Let us suppose that the government, in order to prevent the destruction of the earth due to the impact of global warming, passes a law ordering the reduction of carbon emissions. To that end, Congress mandates that all commuters within forty miles of their employer must surrender their automobiles, purchase bicycles, bicycle to work or otherwise pay a “tax” of $1000.00 to $10,000 per year depending on their net income. If we follow the reasoning of the Chief Justice, so long as the confiscation is designated a tax –however much in reality it may be a penalty—the people must buy bicycles and start peddling.

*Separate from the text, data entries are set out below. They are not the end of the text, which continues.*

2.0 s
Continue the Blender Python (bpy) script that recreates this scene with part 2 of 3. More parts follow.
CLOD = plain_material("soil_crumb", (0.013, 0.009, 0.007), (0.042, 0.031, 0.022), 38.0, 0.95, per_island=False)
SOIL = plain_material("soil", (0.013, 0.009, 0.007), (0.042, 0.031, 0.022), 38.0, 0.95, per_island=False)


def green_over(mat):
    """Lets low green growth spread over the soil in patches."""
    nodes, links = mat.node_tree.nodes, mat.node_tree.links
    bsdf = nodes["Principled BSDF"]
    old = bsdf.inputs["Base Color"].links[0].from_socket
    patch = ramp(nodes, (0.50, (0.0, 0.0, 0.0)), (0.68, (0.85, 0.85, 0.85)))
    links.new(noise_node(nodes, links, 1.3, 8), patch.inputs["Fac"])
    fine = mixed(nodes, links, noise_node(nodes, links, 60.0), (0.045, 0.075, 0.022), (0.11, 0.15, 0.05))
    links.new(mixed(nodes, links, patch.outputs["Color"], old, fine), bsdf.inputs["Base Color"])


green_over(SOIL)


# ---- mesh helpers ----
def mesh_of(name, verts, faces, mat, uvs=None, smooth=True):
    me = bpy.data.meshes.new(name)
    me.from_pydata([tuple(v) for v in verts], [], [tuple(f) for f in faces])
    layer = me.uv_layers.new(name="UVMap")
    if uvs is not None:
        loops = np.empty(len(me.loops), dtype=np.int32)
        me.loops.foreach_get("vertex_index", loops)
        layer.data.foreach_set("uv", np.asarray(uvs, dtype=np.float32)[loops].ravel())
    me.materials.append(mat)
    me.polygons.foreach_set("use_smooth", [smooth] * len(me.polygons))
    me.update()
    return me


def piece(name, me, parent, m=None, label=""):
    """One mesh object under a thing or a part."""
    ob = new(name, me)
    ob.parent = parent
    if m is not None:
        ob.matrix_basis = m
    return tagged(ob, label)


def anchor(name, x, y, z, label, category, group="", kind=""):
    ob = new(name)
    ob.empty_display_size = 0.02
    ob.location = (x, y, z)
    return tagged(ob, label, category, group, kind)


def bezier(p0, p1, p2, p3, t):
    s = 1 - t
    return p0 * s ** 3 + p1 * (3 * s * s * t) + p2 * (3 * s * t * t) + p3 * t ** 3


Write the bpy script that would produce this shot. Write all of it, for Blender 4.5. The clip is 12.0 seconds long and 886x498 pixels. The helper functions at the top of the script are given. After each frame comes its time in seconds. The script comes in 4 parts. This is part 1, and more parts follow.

Some writers speculate that Chief Justice Roberts has embraced a philosophy of judicial restraint, deference and judicial modesty. The dissent however, finds the Chief Justice’s theory incredible. Justice Scalia writes that
The Court regards its strained statutory interpretation as judicial modesty. It is not. It amounts instead to a vast judicial overreaching. It creates a debilitated, inoperable version of health-care regulation that Congress did not enact and the public does not expect. It makes enactment of sensible health-care regulation more difficult, since Congress cannot start afresh but must take as its point of departure a jumble of now senseless provisions, provisions that certain interests favored under the Court’s new design will struggle to retain. And it leaves the public and the States to expend vast sums of money on requirements that may or may not survive the necessary congressional revision.
There are few judicial scholars more eloquent than Justice Scalia. He must have the last word here.
What the Government would have us believe in these cases is that the very same textual indications that show this is not a tax under the Anti-Injunction Act show that it is a tax under the Constitution. That carries verbal wizardry too far, deep into the forbidden land of the sophists.